Over the past few years a wave of lawsuits has sought to hold fossil fuel companies responsible for the societal costs associated with climate change.
For the most part, these lawsuits have been brought by cities, counties, and one state in which the plaintiffs have pressed novel claims of public nuisance and other state laws arguing the fossil fuel companies should pay for costs associated with, among other things, infrastructure projects undertaken to mitigate and remediate the effects of climate change.
To date, the disputes have mostly centered on whether they will be litigated in state or federal court, although discovery is ongoing in some of the remanded state court cases.
In contesting jurisdiction, parties in climate change litigation have used a number of characterizations purporting to describe the nature of the dispute. The insurance industry may take these neutral characterizations crafted for descriptive purposes only out of context in the inevitable contest over coverage.
This is not speculation: the insurance industry already has argued that climate change is an uninsurable risk that existing polices supposedly were never intended to cover.
In short, words and perceptions matter. Energy companies can, and should, harmonize a neutral narrative that sets out the nature of the underlying claims with their insurance story. Such a narrative should take account of potential pitfalls in using certain terminology to avoid manipulation in the context of insurance coverage.
Prophylactic Measures and Abatement v. Mitigation and Remediation
General liability insurance policies cover damages because of property damage. So-called pure prophylactic measures that are solely designed to mitigate future damage may not be covered in the absence of concurrent, pre-existing injury or damage. Costs associated with mitigation to prevent further damage is covered.

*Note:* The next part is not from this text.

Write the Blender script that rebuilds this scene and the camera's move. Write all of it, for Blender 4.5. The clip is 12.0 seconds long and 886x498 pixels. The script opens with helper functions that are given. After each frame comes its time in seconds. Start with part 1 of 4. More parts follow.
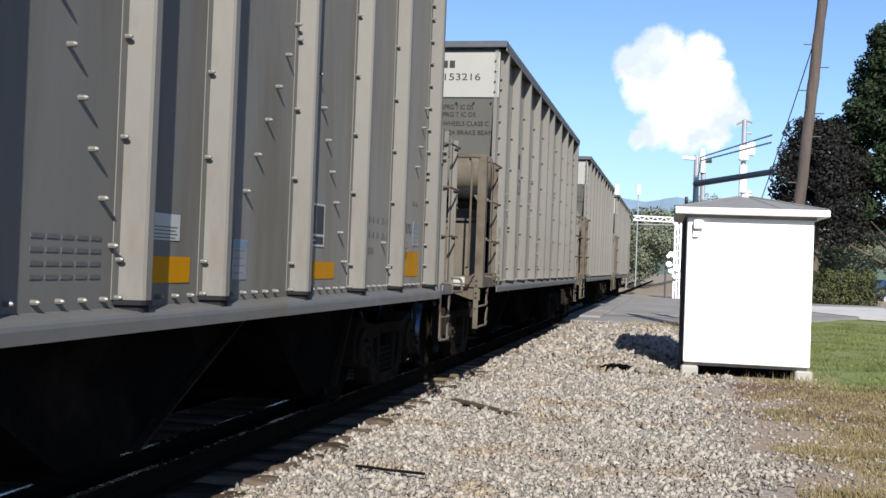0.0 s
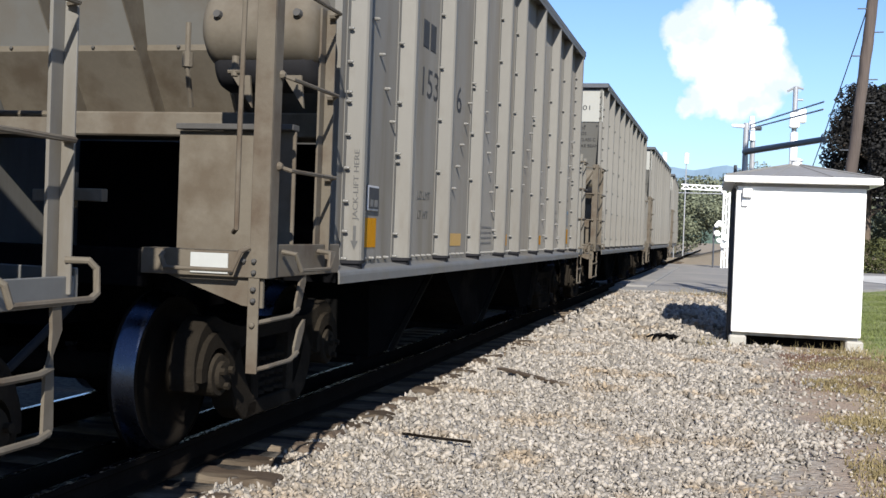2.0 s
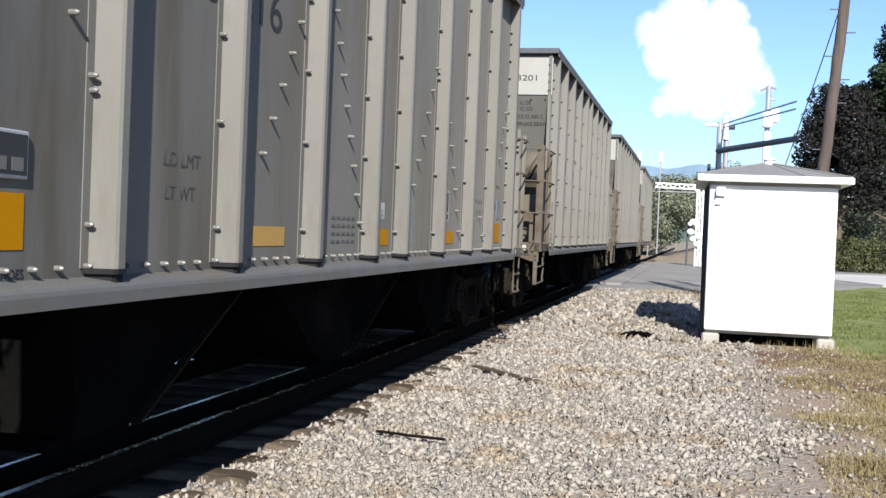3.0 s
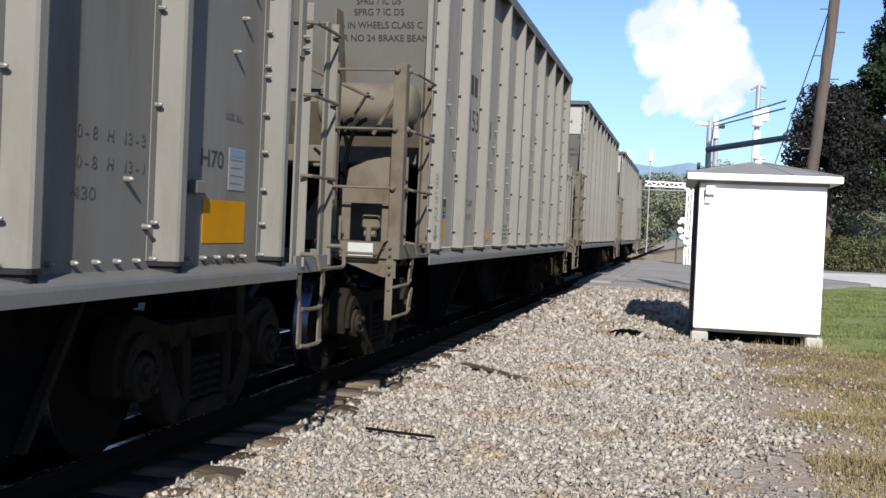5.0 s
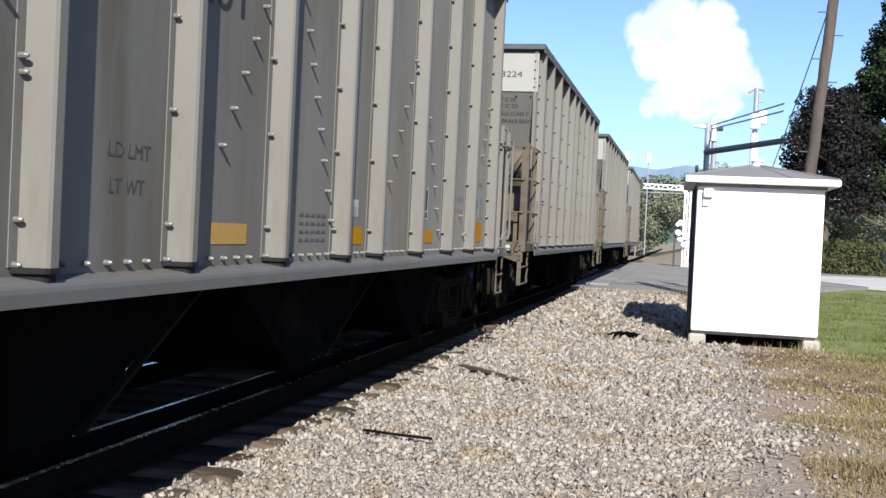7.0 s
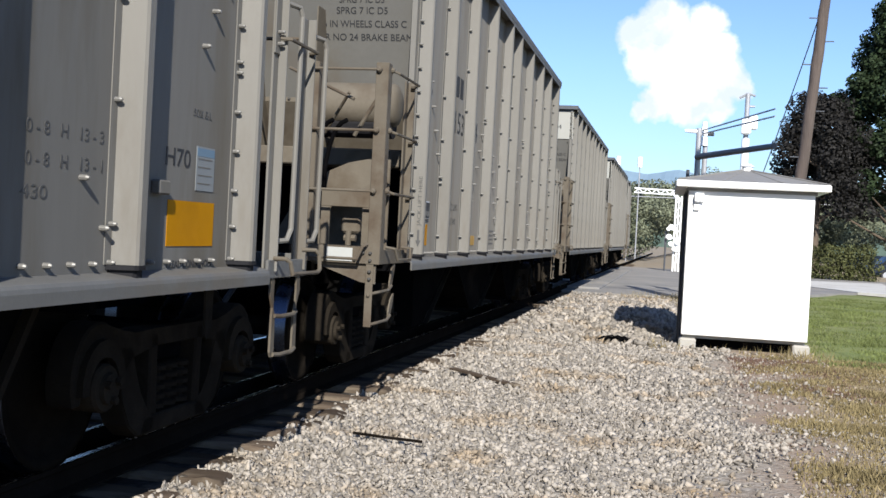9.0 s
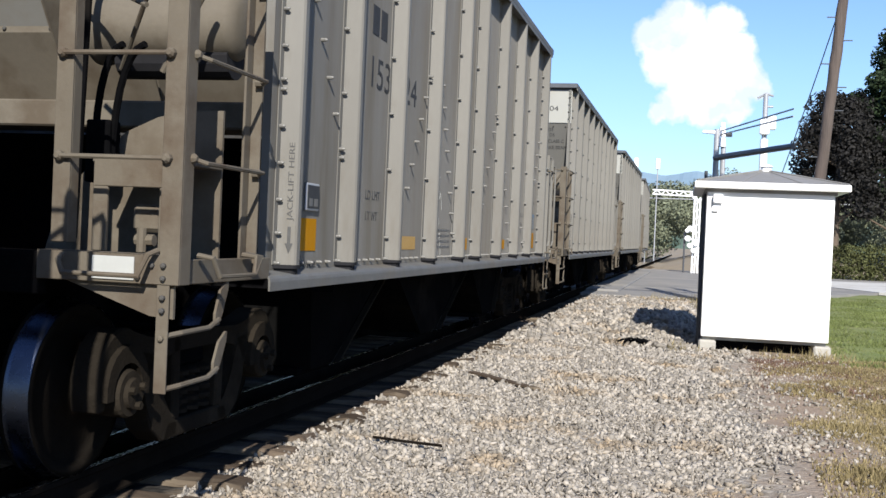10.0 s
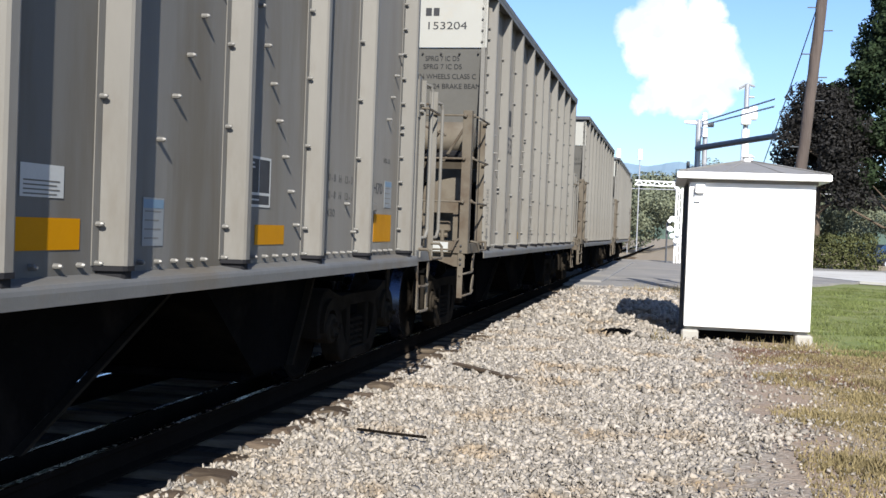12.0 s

The underlying climate litigation has been described in various pleadings and opinions as involving “costs of infrastructure projects undertaken to mitigate climate changes effects.” As written, this could be mischaracterized as prophylactic-only in nature which, in turn, allows the insurance industry to contend that such costs are not covered.
At their core, the allegations of climate change as expressed in the various state law causes of action presuppose or are predicated on the existence of property damage. Although the cases may seek to mitigate or prevent further property damage, those mitigation costs are damages and should not be conflated with the alleged pre-existing property damage.
Moreover, the cases necessarily seek damages connected to remediation which targets the alleged pre-existing damage. “Climate change effects” also should be understood to conform with the alleged pre- existing property damage. So, with some additional precision, the infrastructure projects can be set out as covered damages because of property damage.
The pleadings and opinions in the underlying climate change litigation also have addressed the issue of whether the energy companies can be required to spend billions of dollars on abatement. Abatement is somewhat synonymous with mitigation and routinely co-exists with the concept of public nuisance. For insurance purposes the so-called abatement should be linked, at least in part, to the reduction or remediation of alleged pre-existing property damage.
Pollution v. Product Liability
The concept of emissions also is a predicate allegation in the underlying litigation. Taken out of context, emissions raise the specter of pollution. The carriers will automatically default to pollution exclusions to seek to defeat coverage.
For example, The City of New York case (City of New York v. BP PLC, 325 F. Supp. 3rd 466 (S.D.N.Y. 2018), appeal docketed, No. 18-2188 (2nd Cir. 2018)); focused on allegations relating to domestic and extraterritorial emissions and that court’s characterization that “widespread global dispersal [of greenhouse gases] is exactly the type of ‘transboundary pollution suit’ to which federal common law should apply.” It is here that the insurance industry will vigorously seek to deny coverage on the basis of pollution exclusions.
The energy companies can once again contextualize the true nature of the underlying disputes to neutralize arguments about pollution exclusions. To that end, the climate change actions are more accurately described as product liability cases and are not within the intended reach of pollution exclusions. The Bermuda form, a policy form that is prevalent in energy companies’ portfolio addresses the product/pollution tension through various product pollution provisions. In the context of MTBE, those provisions were deemed to provide coverage. The same result should occur in the context of climate change.
In the absence of product pollution provisions, allegations of climate change are not fairly analogous to environmental contamination in any event; a more accurate understanding of pollution. Although we can create narratives where the emissions of fossil fuel are tied to everyday notions of pollution that simply is not the target of the climate change litigation. Indeed, the so-called infrastructure projects are not based on cleanup of contamination.
The climate change litigation is about “production and sale of fossil fuel products…”; i.e., product liability. In turn, the focus of the underlying litigation is again not about cleaning up environmental contamination or harm but, instead, redressing property damage that allegedly has, and will continue, to occur.
Knowing that the insurance industry will seek to recast the import of the underlying litigation, simple fixes can be inserted to protect the factual and litigation narratives for insurance purposes without doing any injustice to the defense of the underlying claims themselves. There is no question that with billions of dollars of exposure the insurance industry will vigorously contest coverage.
As noted above, we’ve already seen the insurance industry posit that climate change is an uninsurable risk that was never intended to be covered by existing liability policies. It is prudent that energy companies harmonize their defense story with the insurance story in order to preserve perceptions that are in line with reality. It can be done with some foresight and care.